→ TASK DESCRIPTION
Retype the data that follows line by line, exactly, and leave its pictures out.
___ PROVIDED MATERIAL
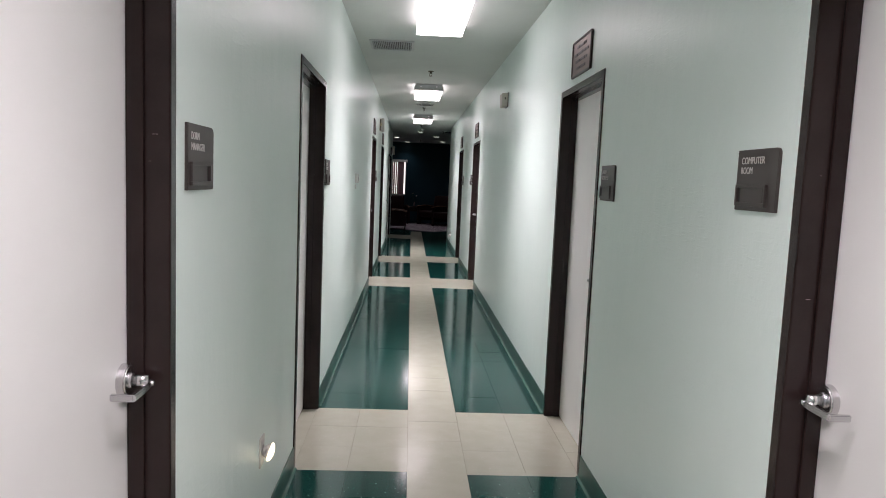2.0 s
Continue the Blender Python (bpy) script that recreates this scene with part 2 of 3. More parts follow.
def letters(text, height, length, corner, mat, parent):
    """Raised words as a mesh part, on a plate that faces the local x; they run along y from the lower corner."""
    cu = bpy.data.curves.new("lettering", "FONT")
    cu.body, cu.size, cu.extrude = text, 1.0, 0.02
    tmp = new("lettering", cu)
    me = bpy.data.meshes.new_from_object(tmp.evaluated_get(bpy.context.evaluated_depsgraph_get()))
    bpy.data.objects.remove(tmp)
    xs, ys = [v.co.x for v in me.vertices], [v.co.y for v in me.vertices]
    sx, sy = length / (max(xs) - min(xs)), height / (max(ys) - min(ys))
    x0, y0 = min(xs), min(ys)
    for v in me.vertices:
        v.co = Vector((v.co.z * 0.03, (v.co.x - x0) * sx, (v.co.y - y0) * sy)) + corner
    me.materials.clear()
    me.materials.append(mat)
    ob = new("lettering", me)
    ob.parent = parent
    return ob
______
→ RESPONSE
2.0 s
Continue the Blender Python (bpy) script that recreates this scene with part 2 of 3. More parts follow.
def letters(text, height, length, corner, mat, parent):
    """Raised words as a mesh part, on a plate that faces the local x; they run along y from the lower corner."""
    cu = bpy.data.curves.new("lettering", "FONT")
    cu.body, cu.size, cu.extrude = text, 1.0, 0.02
    tmp = new("lettering", cu)
    me = bpy.data.meshes.new_from_object(tmp.evaluated_get(bpy.context.evaluated_depsgraph_get()))
    bpy.data.objects.remove(tmp)
    xs, ys = [v.co.x for v in me.vertices], [v.co.y for v in me.vertices]
    sx, sy = length / (max(xs) - min(xs)), height / (max(ys) - min(ys))
    x0, y0 = min(xs), min(ys)
    for v in me.vertices:
        v.co = Vector((v.co.z * 0.03, (v.co.x - x0) * sx, (v.co.y - y0) * sy)) + corner
    me.materials.clear()
    me.materials.append(mat)
    ob = new("lettering", me)
    ob.parent = parent
    return ob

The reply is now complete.